In the listing below, identify each line with the word "that" and return those lines.

※

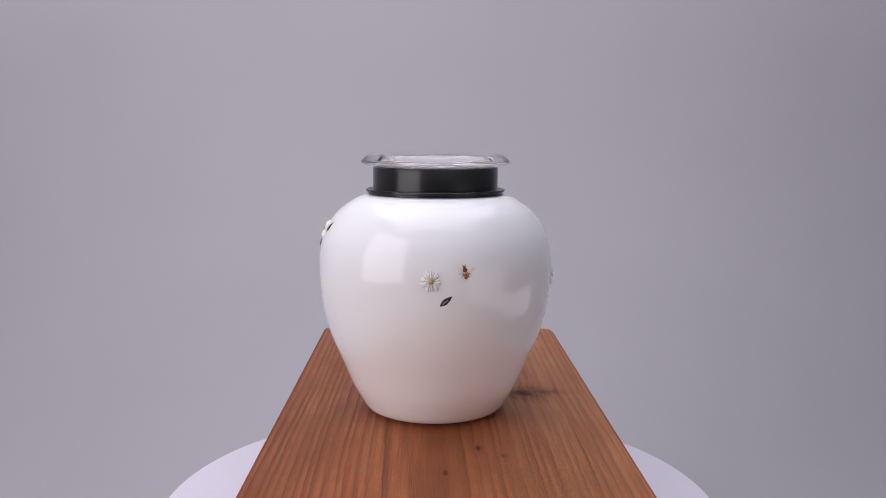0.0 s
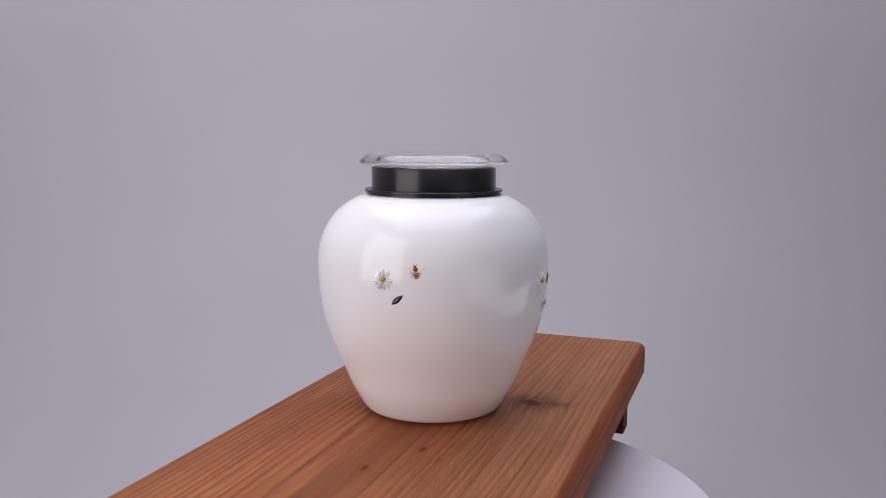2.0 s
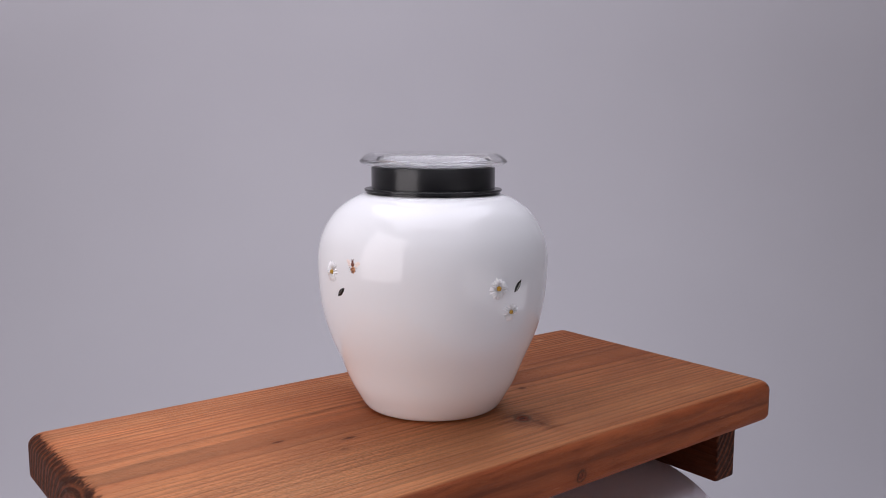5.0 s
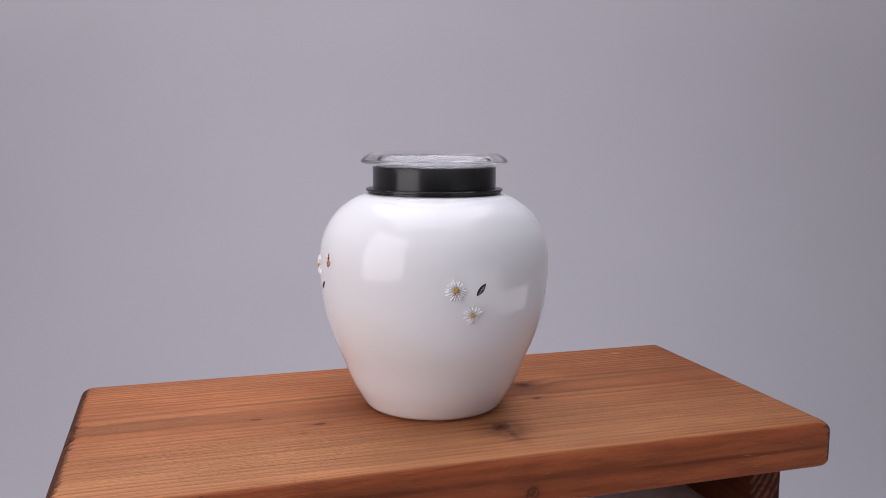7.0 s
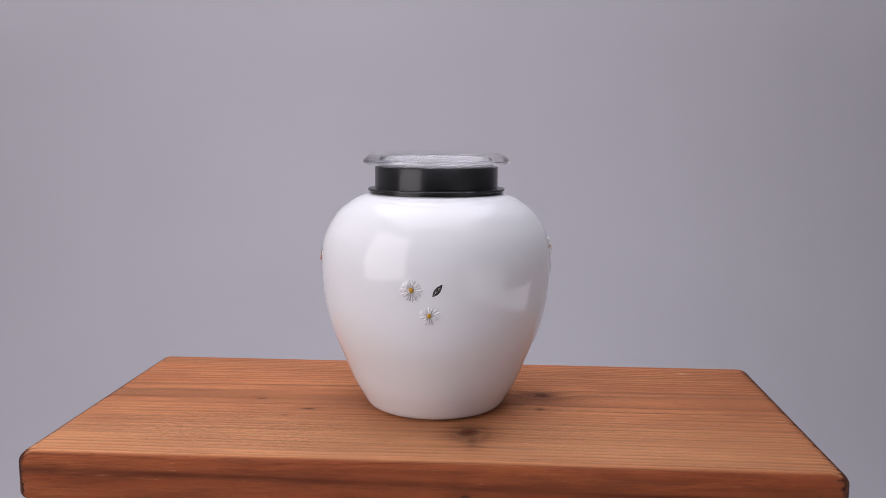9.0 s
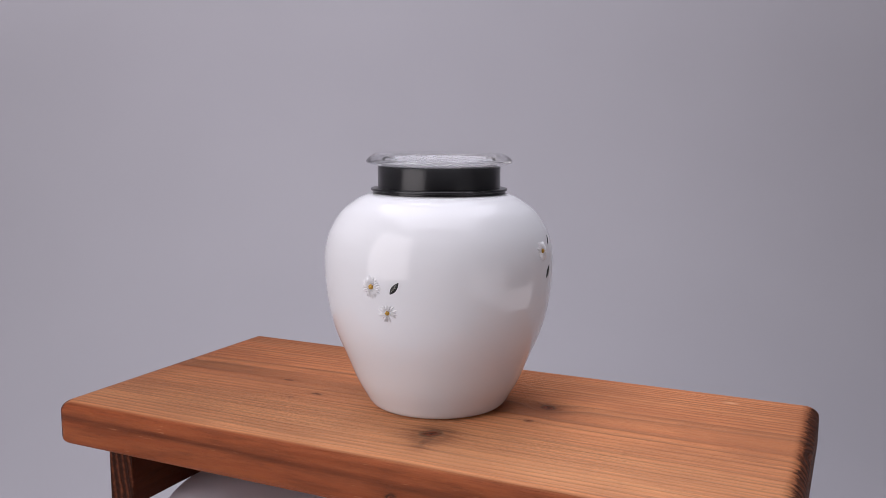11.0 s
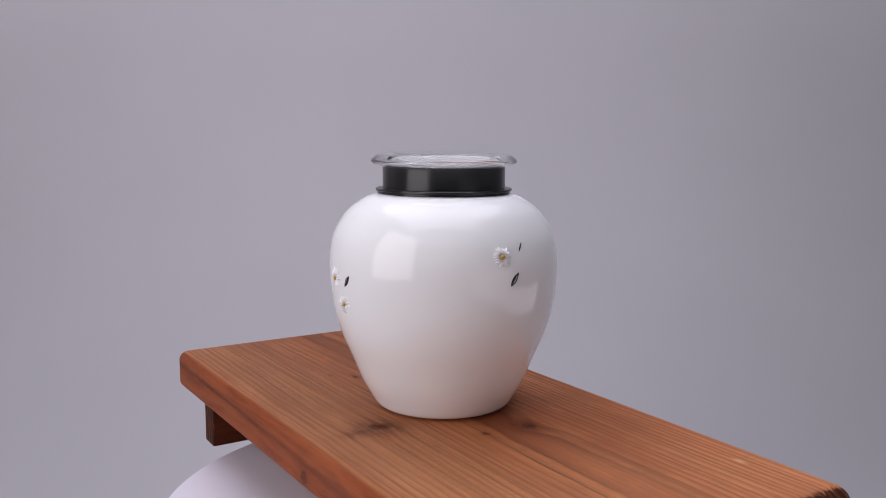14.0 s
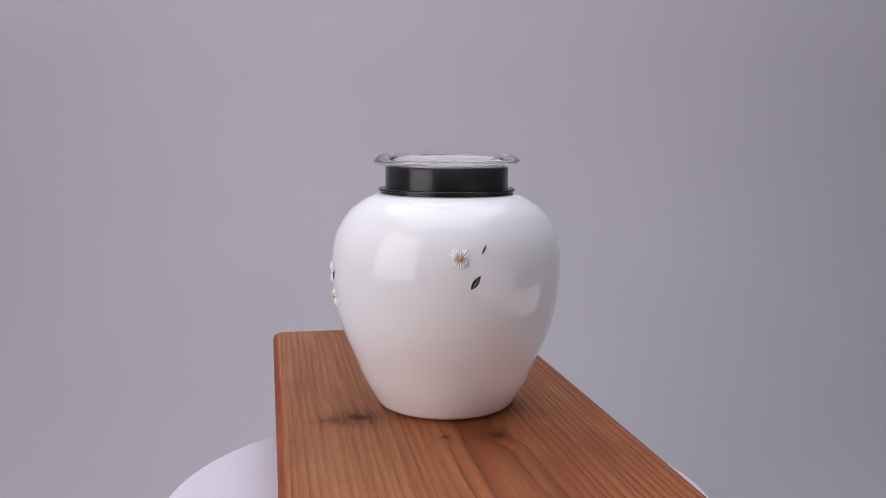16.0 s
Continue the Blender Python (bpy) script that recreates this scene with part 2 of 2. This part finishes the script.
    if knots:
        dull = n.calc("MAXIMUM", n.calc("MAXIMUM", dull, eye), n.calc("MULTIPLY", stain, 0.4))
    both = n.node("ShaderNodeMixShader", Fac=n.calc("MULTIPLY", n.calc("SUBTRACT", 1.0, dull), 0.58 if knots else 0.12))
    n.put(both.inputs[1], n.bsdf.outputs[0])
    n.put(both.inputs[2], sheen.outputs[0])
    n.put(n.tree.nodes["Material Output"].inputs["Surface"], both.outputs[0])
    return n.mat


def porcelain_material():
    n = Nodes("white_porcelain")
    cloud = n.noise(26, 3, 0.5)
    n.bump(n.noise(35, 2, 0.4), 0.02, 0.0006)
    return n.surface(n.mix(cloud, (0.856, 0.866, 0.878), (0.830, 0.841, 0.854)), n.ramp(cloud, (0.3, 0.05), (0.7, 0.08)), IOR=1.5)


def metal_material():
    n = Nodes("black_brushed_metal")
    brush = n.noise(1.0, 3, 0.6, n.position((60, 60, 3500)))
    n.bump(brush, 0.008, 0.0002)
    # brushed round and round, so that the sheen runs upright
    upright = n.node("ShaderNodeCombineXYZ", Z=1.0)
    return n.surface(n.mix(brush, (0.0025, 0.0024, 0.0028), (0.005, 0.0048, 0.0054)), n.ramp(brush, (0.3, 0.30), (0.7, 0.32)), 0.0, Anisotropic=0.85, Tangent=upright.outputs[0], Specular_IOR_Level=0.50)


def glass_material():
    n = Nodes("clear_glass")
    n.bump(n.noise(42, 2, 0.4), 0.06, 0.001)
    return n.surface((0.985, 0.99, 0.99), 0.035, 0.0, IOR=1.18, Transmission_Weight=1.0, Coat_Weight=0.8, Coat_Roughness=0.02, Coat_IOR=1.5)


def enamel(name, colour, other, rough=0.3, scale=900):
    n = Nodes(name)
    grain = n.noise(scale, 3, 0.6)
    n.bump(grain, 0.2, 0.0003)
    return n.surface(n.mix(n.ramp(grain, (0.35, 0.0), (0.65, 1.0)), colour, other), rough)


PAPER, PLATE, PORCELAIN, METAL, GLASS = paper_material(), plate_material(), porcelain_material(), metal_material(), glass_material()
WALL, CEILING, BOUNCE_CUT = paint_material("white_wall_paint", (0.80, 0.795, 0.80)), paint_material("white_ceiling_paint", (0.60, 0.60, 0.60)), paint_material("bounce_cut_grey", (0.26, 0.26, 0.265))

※

- [Written reply]:
Continue the Blender Python (bpy) script that recreates this scene with part 2 of 2. This part finishes the script.
    # brushed round and round, so that the sheen runs upright